- [Exercise prompt] Skip every picture, and extract verbatim the lines from the line containing "Write the Blender" to the line containing "# ---- helpers", both lines included.

- [Data in this exercise]

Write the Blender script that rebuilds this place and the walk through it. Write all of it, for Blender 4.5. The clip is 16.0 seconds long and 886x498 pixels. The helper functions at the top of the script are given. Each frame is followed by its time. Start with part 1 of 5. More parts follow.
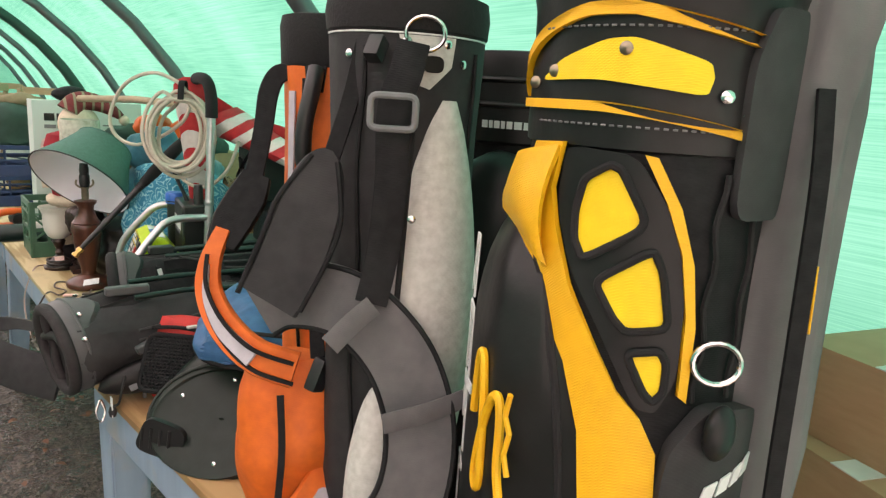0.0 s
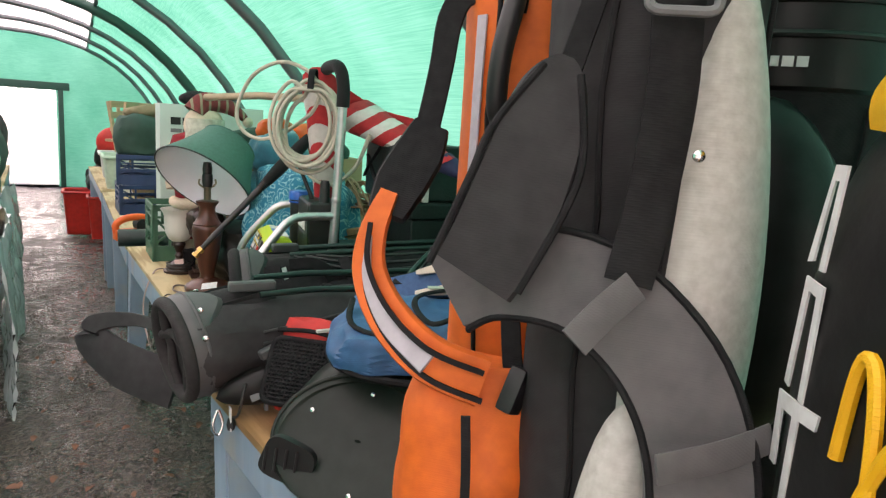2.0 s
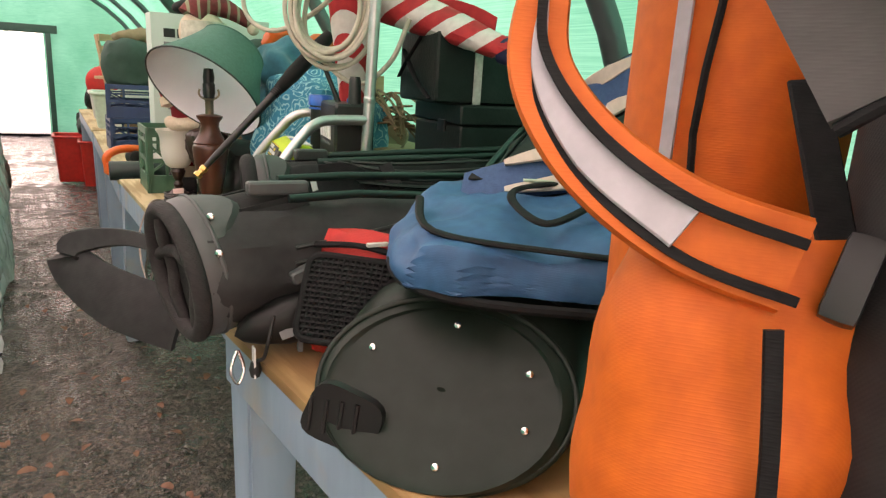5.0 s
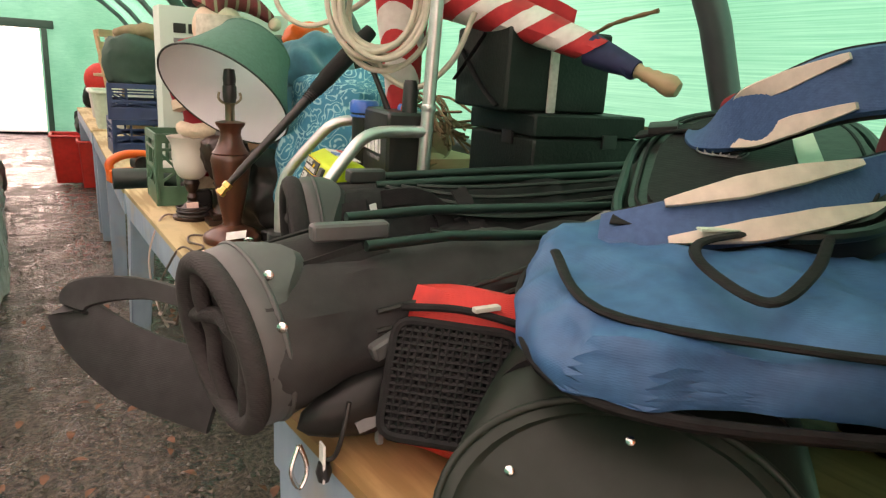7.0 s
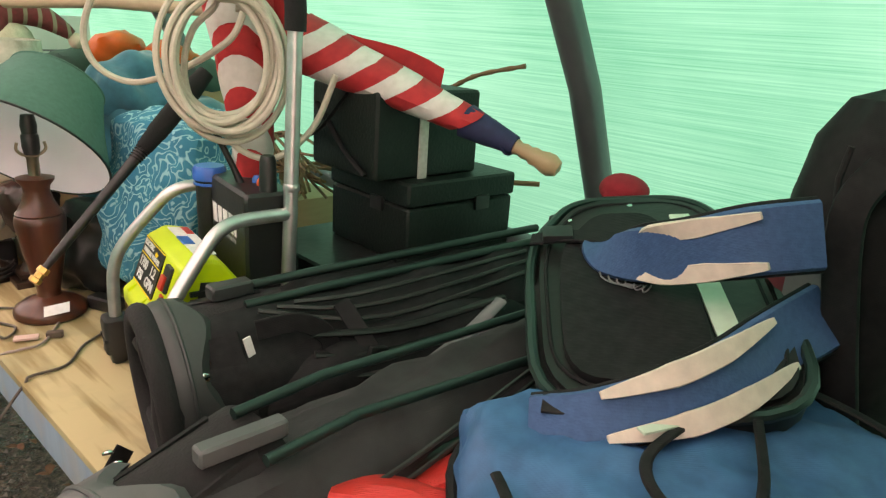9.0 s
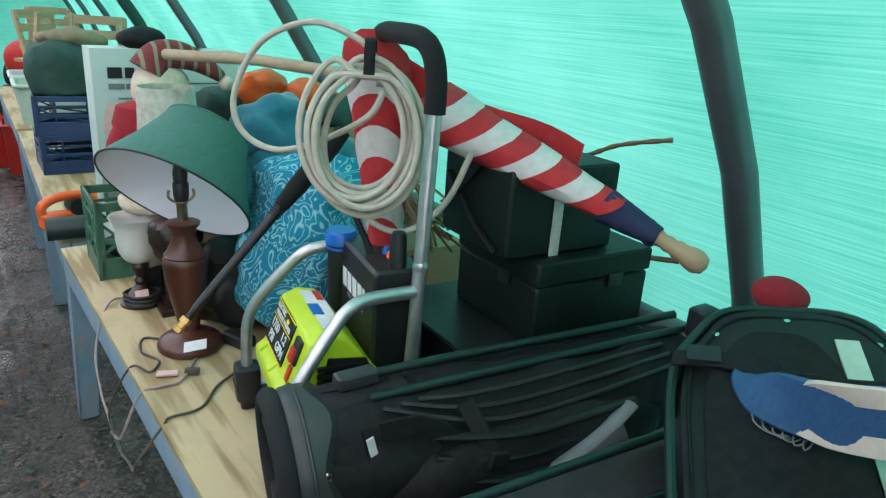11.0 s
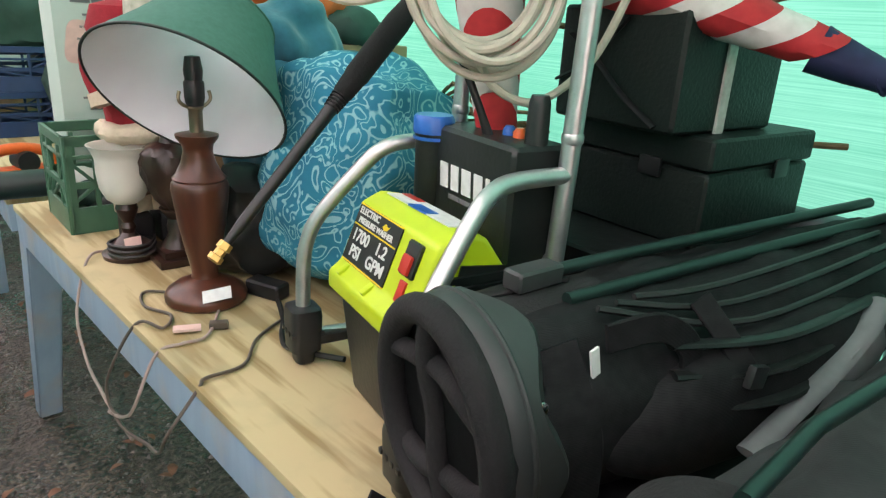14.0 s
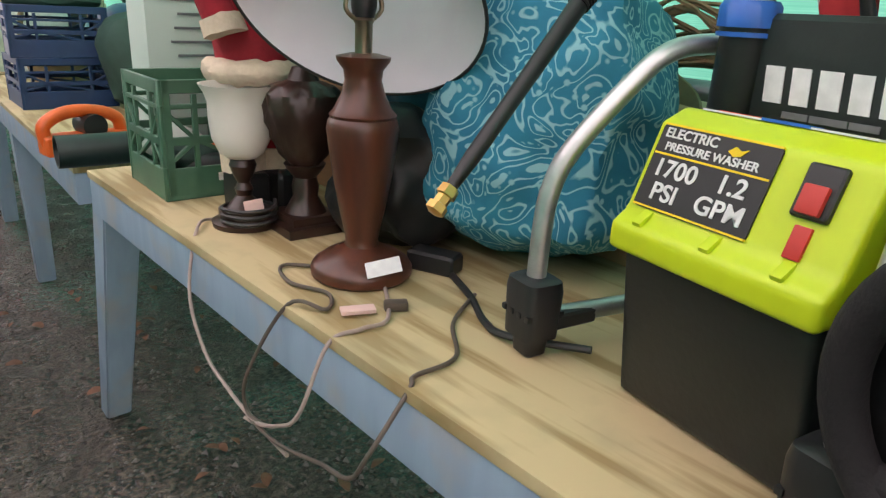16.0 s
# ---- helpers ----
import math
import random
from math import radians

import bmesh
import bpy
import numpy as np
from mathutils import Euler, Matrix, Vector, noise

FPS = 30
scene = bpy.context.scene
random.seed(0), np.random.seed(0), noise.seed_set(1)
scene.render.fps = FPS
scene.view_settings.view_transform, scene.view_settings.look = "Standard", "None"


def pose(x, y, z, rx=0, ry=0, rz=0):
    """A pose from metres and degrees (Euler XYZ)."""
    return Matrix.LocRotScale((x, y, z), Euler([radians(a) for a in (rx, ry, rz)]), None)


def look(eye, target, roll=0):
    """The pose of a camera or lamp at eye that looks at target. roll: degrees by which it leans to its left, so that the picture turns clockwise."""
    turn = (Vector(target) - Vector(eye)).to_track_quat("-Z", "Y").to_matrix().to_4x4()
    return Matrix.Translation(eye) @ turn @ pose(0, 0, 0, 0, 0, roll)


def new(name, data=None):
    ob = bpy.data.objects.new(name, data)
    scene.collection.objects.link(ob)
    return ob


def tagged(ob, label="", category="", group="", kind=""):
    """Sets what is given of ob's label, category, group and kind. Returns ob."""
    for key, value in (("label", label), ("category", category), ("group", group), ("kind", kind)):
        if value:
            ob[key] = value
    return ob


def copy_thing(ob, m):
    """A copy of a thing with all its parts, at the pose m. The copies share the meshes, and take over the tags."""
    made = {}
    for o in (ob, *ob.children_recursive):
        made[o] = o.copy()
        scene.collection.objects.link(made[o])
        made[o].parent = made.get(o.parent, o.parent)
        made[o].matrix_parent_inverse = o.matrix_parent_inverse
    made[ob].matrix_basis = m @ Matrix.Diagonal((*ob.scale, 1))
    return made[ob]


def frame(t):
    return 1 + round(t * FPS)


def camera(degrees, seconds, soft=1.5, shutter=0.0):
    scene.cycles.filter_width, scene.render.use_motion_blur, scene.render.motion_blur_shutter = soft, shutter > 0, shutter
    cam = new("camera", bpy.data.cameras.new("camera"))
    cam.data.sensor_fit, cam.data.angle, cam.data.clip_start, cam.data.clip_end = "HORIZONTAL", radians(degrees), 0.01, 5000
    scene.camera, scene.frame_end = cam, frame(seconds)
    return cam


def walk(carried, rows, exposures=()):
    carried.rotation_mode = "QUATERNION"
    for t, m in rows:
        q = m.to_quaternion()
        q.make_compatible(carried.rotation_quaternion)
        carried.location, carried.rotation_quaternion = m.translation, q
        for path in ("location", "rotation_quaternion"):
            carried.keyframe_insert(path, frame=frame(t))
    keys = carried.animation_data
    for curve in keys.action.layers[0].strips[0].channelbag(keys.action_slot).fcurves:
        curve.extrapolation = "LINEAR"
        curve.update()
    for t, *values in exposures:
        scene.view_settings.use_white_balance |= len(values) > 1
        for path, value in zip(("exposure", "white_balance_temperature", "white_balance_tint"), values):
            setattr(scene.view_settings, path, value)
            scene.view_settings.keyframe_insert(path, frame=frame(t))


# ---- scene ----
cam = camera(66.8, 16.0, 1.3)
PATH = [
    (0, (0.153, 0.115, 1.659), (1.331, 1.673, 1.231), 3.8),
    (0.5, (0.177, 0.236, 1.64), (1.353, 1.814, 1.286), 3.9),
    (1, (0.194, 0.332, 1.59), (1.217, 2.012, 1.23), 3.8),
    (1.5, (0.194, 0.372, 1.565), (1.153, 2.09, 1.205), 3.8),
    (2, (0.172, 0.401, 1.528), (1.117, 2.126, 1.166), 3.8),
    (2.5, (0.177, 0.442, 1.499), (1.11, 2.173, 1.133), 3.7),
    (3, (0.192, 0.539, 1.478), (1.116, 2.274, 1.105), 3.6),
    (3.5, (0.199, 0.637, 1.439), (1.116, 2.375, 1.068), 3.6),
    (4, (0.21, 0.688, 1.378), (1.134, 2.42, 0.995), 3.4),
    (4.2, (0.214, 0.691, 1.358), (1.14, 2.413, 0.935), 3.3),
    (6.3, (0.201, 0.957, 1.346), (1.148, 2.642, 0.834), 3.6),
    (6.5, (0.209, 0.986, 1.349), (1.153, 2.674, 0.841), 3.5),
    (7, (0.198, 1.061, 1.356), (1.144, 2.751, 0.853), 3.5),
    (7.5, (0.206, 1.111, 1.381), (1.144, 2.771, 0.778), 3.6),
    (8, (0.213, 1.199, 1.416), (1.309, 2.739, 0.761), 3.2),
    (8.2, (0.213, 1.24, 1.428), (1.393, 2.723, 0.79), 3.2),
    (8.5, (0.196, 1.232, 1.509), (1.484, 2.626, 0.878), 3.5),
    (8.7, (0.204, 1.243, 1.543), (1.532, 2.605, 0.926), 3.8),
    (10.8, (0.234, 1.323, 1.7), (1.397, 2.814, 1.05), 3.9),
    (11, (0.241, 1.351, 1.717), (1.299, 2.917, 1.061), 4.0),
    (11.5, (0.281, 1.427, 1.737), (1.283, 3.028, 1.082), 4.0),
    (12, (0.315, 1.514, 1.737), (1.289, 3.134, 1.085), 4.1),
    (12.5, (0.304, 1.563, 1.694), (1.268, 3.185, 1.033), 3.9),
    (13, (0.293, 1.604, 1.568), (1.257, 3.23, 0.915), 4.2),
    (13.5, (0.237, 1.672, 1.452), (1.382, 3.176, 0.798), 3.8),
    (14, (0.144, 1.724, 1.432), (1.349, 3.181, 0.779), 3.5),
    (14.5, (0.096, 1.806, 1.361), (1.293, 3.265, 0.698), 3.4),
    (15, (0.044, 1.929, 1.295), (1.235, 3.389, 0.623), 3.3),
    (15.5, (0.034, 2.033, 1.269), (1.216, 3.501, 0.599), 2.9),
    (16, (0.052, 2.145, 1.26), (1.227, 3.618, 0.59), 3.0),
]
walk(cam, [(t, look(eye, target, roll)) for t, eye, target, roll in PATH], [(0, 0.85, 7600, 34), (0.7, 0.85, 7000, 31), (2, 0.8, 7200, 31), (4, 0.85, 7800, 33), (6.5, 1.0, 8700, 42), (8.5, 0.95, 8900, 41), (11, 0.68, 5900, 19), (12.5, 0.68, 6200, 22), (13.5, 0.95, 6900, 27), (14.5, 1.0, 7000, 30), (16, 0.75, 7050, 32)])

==

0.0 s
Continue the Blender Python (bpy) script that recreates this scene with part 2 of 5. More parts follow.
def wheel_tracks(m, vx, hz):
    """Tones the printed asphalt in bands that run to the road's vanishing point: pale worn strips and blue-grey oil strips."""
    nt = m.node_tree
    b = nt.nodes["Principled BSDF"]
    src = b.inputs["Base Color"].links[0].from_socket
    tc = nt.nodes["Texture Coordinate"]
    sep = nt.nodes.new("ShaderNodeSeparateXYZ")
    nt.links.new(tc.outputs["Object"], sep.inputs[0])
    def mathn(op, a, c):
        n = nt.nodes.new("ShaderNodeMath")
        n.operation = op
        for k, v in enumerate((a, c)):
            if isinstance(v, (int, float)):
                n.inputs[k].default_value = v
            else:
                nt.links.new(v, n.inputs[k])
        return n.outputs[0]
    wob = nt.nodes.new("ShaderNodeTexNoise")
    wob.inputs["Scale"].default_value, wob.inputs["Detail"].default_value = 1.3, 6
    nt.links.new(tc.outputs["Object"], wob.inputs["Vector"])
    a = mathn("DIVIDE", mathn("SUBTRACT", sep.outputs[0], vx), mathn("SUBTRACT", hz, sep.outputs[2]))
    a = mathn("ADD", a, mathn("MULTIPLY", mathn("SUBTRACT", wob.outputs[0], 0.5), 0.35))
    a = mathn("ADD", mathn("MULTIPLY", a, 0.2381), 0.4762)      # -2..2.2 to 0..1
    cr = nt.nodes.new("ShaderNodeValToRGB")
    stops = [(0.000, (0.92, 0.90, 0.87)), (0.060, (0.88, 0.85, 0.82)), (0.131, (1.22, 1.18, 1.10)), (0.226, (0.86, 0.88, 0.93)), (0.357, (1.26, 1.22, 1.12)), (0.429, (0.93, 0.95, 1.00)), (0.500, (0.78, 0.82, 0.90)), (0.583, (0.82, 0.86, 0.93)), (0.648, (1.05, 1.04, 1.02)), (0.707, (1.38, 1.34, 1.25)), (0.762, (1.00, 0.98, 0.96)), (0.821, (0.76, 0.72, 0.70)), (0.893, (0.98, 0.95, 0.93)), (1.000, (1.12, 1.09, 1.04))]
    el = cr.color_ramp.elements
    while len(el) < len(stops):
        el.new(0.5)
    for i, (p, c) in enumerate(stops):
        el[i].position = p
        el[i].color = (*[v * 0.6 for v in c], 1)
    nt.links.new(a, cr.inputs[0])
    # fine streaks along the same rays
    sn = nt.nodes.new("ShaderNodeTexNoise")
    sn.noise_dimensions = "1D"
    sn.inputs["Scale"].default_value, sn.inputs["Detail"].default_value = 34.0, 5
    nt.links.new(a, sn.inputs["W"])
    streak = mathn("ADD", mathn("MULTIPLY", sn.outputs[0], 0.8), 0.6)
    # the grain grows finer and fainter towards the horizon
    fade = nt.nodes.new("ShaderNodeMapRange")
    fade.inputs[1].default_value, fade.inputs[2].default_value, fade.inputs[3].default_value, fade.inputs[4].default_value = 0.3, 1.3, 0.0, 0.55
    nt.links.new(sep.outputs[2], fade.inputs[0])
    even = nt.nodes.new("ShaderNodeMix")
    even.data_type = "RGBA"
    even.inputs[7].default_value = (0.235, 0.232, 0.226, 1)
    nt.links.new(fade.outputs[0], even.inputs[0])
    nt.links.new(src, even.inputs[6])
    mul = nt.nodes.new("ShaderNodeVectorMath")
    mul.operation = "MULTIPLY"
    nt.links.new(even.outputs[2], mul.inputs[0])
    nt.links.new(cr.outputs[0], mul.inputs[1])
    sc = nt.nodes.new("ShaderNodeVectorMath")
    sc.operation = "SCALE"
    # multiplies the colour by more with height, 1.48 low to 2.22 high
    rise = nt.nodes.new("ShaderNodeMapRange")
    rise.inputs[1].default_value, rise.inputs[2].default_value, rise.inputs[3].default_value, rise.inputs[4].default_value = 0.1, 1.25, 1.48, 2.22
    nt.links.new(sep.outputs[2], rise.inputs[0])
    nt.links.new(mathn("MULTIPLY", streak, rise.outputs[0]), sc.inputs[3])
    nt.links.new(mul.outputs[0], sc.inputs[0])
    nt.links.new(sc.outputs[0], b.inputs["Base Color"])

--

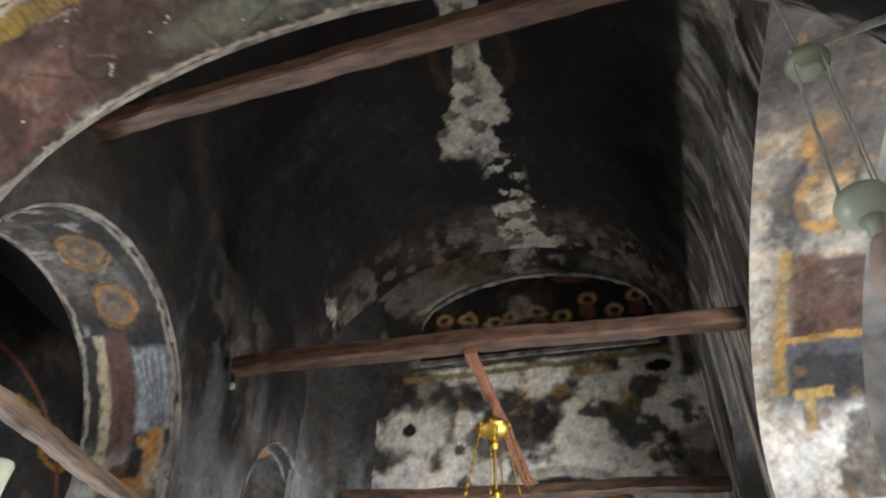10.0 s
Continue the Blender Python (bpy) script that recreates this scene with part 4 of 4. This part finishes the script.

- [Response below]
Write the Blender script that rebuilds this place and the walk through it. Write all of it, for Blender 4.5. The clip is 16.0 seconds long and 886x498 pixels. The helper functions at the top of the script are given. Each frame is followed by its time. Start with part 1 of 5. More parts follow.
0.0 s
2.0 s
5.0 s
7.0 s
9.0 s
11.0 s
14.0 s
16.0 s
# ---- helpers ----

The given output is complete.